The phrase springs from classical Chinese landscape poetry and Daoist cosmology, where yān hǎi (smoke sea) isn’t figurative decoration — it’s ontological shorthand for the boundary between perceptible and ineffable. In Tang and Song verse, “smoke sea” describes the indistinct horizon where mountains dissolve into mist, symbolizing the limit of human cognition. The structure yān hǎi hào miǎo uses hào miǎo not as predicate but as attributive intensifier — a stacked epithet common in literary Chinese, where adjectives accumulate like brushstrokes. Unlike English, which favors subject-verb-object clarity, this construction invites the reader to *inhabit* the atmosphere first, then grasp scale.

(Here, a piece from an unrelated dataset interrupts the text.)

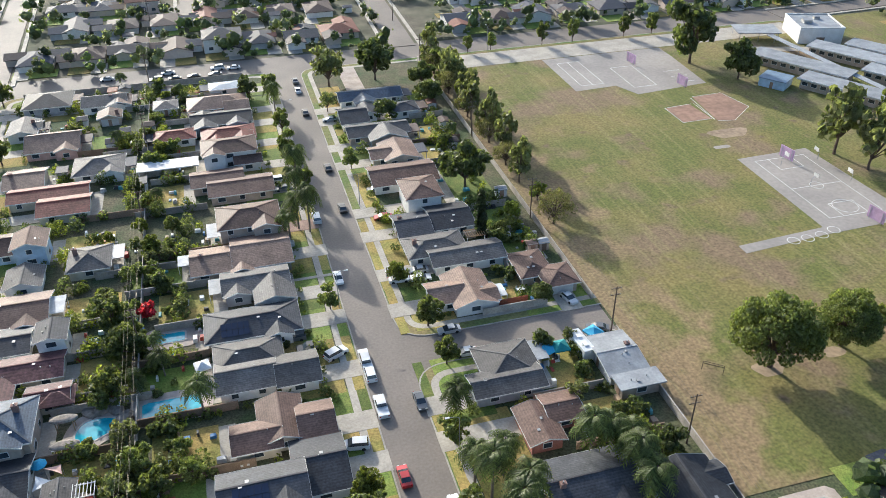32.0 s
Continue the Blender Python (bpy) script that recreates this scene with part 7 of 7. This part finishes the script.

It’s not “the sea is vast”; it’s “vast-smoke-sea” — one indivisible sensory field.

Usage Notes

You’ll find “Vast Like Smoke Sea” most often on tourism signage in Anhui, Jiangxi, and Sichuan — especially near peaks famed for cloud inversions — and occasionally in high-end tea branding or art exhibition captions aiming for “classical gravitas.” Surprisingly, it has begun appearing *intentionally* in bilingual poetry chapbooks and indie design studios, embraced not as error but as aesthetic strategy: a deliberate suspension between languages that makes English readers pause, breathe, and *see* mist differently. Linguists have noted that younger translators now sometimes retain “smoke sea” untranslated in subtitles for documentaries — not because they’re lazy, but because focus groups consistently rate it as “more evocative” than “sea of clouds.” It’s one of the rare Chinglish phrases that didn’t get corrected — it got curated.